Oggi questo luogo è usato per un ufficio, dopo che l’utilizzo per molti anni era stato di deposito materiali di risulta.

L’opera sarebbe stata realizzata da un monaco della seconda metà del ‘400 e rappresenta l’immagine della “Pietà”.
Il dipinto è solo uno di altri affreschi esistenti lungo il perimetro del portico, ma ha una peculiarità che lo rende ancor più importante.

Le due iscrizioni, in basso lateralmente, testimoniano la grande importanza devozionale: chi ammira e prega davanti all'opera può lucrare un’indulgenza antichissima.

Il testo latino, infatti, recita più o meno:
“San Gregorio e altri Sommi Pontefici e tutti coloro che, veramente pentiti e confessati, s’inginocchiano davanti all'immagine della Pietà e pregheranno, avranno ventimila e sette anni giorni di piena indulgenza e questo è confermato dal Papa Nicolò V, anno Domini 03.01.1448”.

L’altra scritta, alla base della lunetta, è una profonda preghiera al Santissimo appeso alla croce, incoronato di spine.
Si chiede di essere liberati dall'angelo del male che porta con sé il peccato.
Al Cristo abbeverato di fiele e aceto si chiede la liberazione dalle piaghe dell’anima.
L’incisione in latino, termina con l’eloquente frase: “Che la Tua morte sia la mia vita!”.

Al valore devozionale di questa bellissima catechesi muraria sul peccato e la misericordia di Dio, si aggiunge anche la pregevole rappresentazione.

Il Cristo esce dal sepolcro col cartello INRI, tra la Madonna in preghiera e San Francesco, munito di piccola croce, intento alla sua famosa preghiera al Crocifisso.
Attorno a Gesù ruotano, come in un unico filo narrativo, i simboli della Passione: la lancia, la pertica con la spugna, il flagello, le dita incrociate a scherno, la canna scettro, la scala e la tunica rossa coi dadi.

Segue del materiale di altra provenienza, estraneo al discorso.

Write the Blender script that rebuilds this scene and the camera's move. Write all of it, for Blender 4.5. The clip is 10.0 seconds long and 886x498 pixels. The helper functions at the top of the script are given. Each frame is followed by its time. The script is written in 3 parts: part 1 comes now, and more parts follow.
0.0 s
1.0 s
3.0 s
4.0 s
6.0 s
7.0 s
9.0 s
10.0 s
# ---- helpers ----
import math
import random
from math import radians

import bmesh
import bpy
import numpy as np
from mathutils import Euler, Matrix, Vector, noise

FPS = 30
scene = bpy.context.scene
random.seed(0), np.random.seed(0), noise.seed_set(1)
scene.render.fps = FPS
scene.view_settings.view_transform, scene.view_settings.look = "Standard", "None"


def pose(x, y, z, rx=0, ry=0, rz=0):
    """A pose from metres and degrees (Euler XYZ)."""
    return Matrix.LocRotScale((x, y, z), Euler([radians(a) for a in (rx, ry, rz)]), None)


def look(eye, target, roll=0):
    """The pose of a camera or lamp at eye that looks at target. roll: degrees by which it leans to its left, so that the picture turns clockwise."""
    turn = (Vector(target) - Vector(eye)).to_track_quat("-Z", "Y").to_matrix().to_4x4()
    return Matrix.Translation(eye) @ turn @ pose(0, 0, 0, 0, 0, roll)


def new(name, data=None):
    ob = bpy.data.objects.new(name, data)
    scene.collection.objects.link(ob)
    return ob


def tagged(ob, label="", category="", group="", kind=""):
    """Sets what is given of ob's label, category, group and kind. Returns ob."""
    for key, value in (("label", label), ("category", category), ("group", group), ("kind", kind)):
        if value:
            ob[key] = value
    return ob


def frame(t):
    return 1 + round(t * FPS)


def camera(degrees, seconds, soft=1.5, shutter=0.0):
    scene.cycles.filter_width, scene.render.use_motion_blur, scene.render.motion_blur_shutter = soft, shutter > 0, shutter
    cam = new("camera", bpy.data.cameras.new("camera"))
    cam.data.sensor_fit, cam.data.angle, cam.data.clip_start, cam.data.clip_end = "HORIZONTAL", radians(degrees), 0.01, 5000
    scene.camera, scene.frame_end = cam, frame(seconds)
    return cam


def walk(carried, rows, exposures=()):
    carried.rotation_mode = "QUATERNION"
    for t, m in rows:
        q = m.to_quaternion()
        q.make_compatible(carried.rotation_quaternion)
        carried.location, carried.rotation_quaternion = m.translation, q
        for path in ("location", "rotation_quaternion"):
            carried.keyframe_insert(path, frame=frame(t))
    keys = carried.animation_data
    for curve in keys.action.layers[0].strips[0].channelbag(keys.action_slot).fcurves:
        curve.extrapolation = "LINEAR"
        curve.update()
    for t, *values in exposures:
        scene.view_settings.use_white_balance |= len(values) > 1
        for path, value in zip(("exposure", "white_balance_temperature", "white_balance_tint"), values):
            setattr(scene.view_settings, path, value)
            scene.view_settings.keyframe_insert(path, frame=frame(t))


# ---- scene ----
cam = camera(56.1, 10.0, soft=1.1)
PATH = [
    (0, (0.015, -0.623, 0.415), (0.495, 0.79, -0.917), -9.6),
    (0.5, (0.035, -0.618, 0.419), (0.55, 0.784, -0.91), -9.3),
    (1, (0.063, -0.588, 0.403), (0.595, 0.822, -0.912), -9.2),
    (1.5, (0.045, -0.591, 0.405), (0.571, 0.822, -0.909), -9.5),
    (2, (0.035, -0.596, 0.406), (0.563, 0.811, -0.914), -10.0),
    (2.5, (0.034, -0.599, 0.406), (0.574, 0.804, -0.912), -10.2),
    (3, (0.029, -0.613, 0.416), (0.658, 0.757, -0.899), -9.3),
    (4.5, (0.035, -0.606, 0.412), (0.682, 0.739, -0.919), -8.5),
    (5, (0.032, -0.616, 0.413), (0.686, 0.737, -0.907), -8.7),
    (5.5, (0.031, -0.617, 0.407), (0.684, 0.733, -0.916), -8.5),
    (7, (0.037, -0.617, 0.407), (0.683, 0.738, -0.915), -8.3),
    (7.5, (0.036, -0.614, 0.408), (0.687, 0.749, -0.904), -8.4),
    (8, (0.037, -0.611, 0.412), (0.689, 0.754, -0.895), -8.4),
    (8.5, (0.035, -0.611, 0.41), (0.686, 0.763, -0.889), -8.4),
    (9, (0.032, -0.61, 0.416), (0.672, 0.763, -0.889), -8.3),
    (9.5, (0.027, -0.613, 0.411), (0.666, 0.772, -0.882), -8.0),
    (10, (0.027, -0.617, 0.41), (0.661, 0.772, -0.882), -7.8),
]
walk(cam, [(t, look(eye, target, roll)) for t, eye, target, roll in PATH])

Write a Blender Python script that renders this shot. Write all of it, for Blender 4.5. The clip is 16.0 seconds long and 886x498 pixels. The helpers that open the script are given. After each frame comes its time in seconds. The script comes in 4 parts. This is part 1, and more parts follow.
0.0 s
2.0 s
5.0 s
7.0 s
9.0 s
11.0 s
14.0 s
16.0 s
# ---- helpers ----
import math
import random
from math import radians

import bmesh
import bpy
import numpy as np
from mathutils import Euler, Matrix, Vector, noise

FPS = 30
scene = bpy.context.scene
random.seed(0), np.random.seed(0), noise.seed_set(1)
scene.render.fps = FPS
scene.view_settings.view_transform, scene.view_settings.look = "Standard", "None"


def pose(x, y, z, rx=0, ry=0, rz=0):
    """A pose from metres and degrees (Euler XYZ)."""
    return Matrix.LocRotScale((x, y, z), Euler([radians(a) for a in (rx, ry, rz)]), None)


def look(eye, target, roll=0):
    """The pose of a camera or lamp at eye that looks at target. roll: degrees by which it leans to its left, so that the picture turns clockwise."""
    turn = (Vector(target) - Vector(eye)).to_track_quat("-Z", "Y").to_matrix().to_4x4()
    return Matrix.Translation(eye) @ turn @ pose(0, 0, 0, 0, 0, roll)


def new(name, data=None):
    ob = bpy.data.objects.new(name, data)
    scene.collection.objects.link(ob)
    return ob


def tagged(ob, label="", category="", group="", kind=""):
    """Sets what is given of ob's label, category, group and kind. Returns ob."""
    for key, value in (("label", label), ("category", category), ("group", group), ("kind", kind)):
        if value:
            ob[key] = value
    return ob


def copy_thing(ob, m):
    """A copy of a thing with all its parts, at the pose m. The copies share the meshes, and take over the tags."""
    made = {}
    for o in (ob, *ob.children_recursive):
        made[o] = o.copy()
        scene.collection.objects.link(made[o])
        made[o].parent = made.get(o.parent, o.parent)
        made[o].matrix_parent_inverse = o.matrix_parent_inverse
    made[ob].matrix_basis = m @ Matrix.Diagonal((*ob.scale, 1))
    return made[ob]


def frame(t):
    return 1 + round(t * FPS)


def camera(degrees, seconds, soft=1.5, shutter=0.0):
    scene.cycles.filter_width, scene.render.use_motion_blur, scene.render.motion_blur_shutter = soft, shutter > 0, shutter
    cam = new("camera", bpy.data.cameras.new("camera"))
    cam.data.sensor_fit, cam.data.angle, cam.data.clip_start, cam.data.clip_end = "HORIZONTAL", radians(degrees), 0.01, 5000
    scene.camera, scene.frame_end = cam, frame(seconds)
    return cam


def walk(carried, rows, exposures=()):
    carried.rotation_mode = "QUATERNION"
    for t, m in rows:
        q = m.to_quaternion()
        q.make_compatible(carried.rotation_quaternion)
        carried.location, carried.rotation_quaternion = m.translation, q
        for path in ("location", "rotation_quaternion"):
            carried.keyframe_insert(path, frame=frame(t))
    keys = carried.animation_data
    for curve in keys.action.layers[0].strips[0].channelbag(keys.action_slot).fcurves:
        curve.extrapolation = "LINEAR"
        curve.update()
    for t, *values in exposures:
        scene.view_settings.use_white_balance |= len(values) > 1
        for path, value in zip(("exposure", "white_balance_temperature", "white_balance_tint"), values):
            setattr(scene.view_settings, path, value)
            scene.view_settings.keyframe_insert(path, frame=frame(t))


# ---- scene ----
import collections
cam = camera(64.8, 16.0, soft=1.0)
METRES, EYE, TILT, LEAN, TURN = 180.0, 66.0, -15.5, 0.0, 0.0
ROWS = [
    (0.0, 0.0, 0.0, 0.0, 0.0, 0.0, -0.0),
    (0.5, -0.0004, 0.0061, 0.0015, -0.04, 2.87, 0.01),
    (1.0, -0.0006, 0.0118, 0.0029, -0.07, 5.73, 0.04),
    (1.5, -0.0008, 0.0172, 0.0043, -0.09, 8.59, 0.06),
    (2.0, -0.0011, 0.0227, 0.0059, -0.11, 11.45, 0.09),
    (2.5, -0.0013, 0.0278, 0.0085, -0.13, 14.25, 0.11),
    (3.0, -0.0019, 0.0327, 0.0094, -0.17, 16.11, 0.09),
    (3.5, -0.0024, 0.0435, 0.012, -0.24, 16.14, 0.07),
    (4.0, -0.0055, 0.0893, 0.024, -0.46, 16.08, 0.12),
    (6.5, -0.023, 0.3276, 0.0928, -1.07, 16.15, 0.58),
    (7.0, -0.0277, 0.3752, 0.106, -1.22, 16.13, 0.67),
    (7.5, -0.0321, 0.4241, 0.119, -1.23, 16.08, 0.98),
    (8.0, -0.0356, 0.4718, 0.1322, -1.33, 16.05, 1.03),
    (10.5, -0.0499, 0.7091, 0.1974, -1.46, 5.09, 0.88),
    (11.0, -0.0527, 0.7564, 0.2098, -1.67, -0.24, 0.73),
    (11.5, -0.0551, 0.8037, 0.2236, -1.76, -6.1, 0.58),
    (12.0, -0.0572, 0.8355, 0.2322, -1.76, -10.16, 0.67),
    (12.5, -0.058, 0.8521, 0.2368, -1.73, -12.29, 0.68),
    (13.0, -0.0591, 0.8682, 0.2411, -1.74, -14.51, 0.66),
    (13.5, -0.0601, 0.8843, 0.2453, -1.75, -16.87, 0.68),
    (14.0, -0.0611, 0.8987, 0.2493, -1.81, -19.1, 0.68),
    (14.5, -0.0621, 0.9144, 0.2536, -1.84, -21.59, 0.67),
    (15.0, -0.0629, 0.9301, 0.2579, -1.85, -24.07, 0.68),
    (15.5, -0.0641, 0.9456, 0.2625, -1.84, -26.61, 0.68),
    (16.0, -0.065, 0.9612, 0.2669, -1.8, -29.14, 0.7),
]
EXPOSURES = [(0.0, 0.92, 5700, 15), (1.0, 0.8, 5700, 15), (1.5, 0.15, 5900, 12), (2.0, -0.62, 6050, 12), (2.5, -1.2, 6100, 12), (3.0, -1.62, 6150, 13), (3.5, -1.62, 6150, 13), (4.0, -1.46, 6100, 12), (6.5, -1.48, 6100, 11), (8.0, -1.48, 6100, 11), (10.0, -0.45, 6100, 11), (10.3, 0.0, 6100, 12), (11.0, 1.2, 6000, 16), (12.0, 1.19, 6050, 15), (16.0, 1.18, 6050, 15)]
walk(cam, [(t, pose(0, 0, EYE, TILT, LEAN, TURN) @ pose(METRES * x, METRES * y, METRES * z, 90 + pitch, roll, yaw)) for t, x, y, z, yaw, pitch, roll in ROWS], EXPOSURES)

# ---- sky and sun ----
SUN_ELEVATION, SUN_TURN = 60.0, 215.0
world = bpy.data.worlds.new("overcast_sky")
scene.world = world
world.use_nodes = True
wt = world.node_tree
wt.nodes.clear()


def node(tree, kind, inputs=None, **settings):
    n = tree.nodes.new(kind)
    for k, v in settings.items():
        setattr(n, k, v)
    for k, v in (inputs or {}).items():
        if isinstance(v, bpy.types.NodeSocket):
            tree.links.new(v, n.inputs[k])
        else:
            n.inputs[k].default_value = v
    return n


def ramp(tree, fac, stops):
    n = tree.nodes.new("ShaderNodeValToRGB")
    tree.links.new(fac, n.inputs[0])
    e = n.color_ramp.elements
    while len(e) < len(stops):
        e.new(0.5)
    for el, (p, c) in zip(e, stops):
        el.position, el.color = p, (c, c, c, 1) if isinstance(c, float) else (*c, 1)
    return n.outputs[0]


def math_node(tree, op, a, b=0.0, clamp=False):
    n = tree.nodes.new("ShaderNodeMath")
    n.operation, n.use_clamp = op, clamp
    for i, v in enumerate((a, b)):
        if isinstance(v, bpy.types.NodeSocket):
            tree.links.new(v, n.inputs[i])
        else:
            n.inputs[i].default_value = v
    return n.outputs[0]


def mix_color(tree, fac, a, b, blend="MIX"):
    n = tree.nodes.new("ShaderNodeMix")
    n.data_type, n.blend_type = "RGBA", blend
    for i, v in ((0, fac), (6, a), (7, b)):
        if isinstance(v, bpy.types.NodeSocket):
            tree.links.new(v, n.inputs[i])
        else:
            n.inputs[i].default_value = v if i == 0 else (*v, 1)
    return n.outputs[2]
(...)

Ci sono anche delle incongruenze nell'opera che di certo non diminuiscono l’importanza ma che è interessante rimarcare:
San Giovanni Battista non è rappresentato come di consueto, vestito di pelli e con torso nudo, al contrario ha una tunica rossa e in mano un libro, così da poter essere scambiato per l’altro Giovanni, l’Evangelista.
Inoltre un qualcosa di incomprensibile la propone la figura di S. Antonio da Padova che, anziché il giglio, porta con se una palma, simbolo del martirio.

Infine, nella lunetta,l’autore attribuisce la famosa frase :”Ego sum lux mundi” al Padre anziché al Figlio!